Members work cohesively to create clean and crisp routines. At Saturday’s Hype show, audiences can see the hip-hop dance group perform to hits like D.R.A.M.’s “Broccoli.” Attendance is free and the doors will open at 7 p.m.
Hype performs two showcases per year, and their sister company, Hype UWM and other local dance companies, will perform shows with the group as well.
“One thing that’s really unique about Hype is that we bring in a lot of groups from the community, so it’s not solely based on Marquette,” said Jeremy Rodriguez, a senior in the College of Business Administration who dances with Hype. “There was one year we brought in these little kids that all had to be between 5 years old and 13 years old, and you get all this different talent from everywhere. When they’re doing dress rehearsals, you get to see all their hard work come together.”
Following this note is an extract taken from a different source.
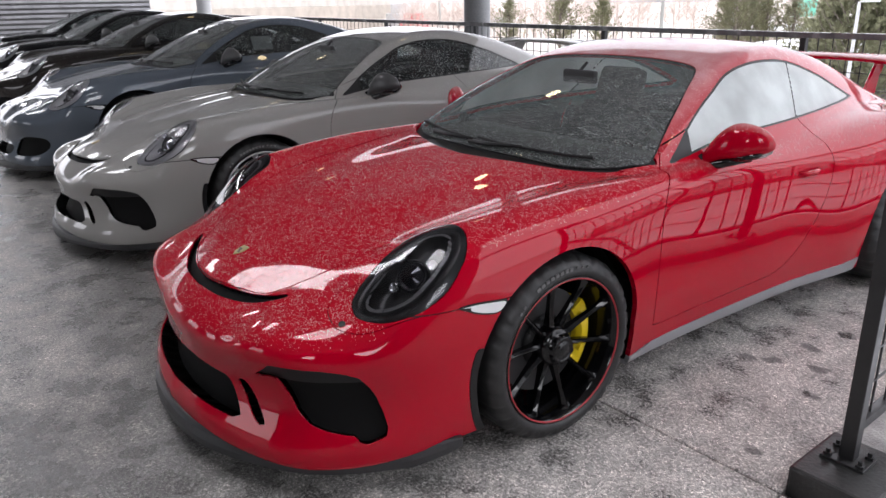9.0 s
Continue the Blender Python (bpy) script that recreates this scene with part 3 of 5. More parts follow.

The 19-person team usually meets twice a week from 8:30-10:30, with the expectation being that they put in a new piece every week.
“Every Monday, either an in-house choreographer or an outside choreographer will come in and they’ll teach us either their whole piece or about half of it,” said Nicole Germino, a senior in the College of Health Sciences and a Hype dancer. “Then we go home and practice, and on Wednesday they either teach the rest of it, or they clean it up so we have it ready.”
Germino said this fast-paced learning makes for one of the dance group’s biggest challenge: keeping up. Fail to get a piece down by week’s end, and dancers fall in danger of moving on and never fully learning it.
“If you’re not consistently doing that piece over and over on your own time, or meeting up with people outside of practice, it can be easy to forget,” Germino said.
Tech Week, the precious few days left before the live show, is where the details really count. Practices expand to three hours, and no aspect of a piece is off-limits from inspection.
“Tech Week is where we clean it and really break it down,” Germino said. “We make sure everybody’s in the right time, everybody’s arm placement is the same or that everybody’s looking the same direction. There’s definitely pieces that look great at the end because there is a lot going on, but they’re really difficult to clean, because maybe it’s fast-paced or very stylized.”
The chaotic preparation process can cause last-minute scrambling and anxiety, but it also forged tight, strong relationships between the members.
“We’re totally a family, we spend so much time together, you have to be,” Germino said. “We have a lot of people that come on the team that have never danced before that are just self-taught, so I hope it shows what people are capable of doing if you really put forth the effort.”
Rodriguez is a perfect example of this kind of dancer.
“I only started dancing here at Marquette,” Rodriguez said. “I started dancing freshman year with a different group, and then my junior year I made Hype. There’s a similar situation where one of the guys on the team just started dancing here in college, but he made Hype his freshman year.”
Rodriguez said that the hard work is worth it in the end.
“Watching the performance is so different from being in it,” Rodriguez said. “Your moves get harder and more intense as the show goes on, so by the end of the show, you’re exhausted, but you also have this huge adrenaline rush that feels great.”
Steven Krum, a sophomore in the College of Engineering, watched one of the shows and vouched for the production.
“It’s really cool to see all the things they can do,” Krum said. “They’re really impressive, and the audience can get sort of pumped up throughout the performance.”
Right now, the team is putting in grueling hours, trying to iron out all the final details.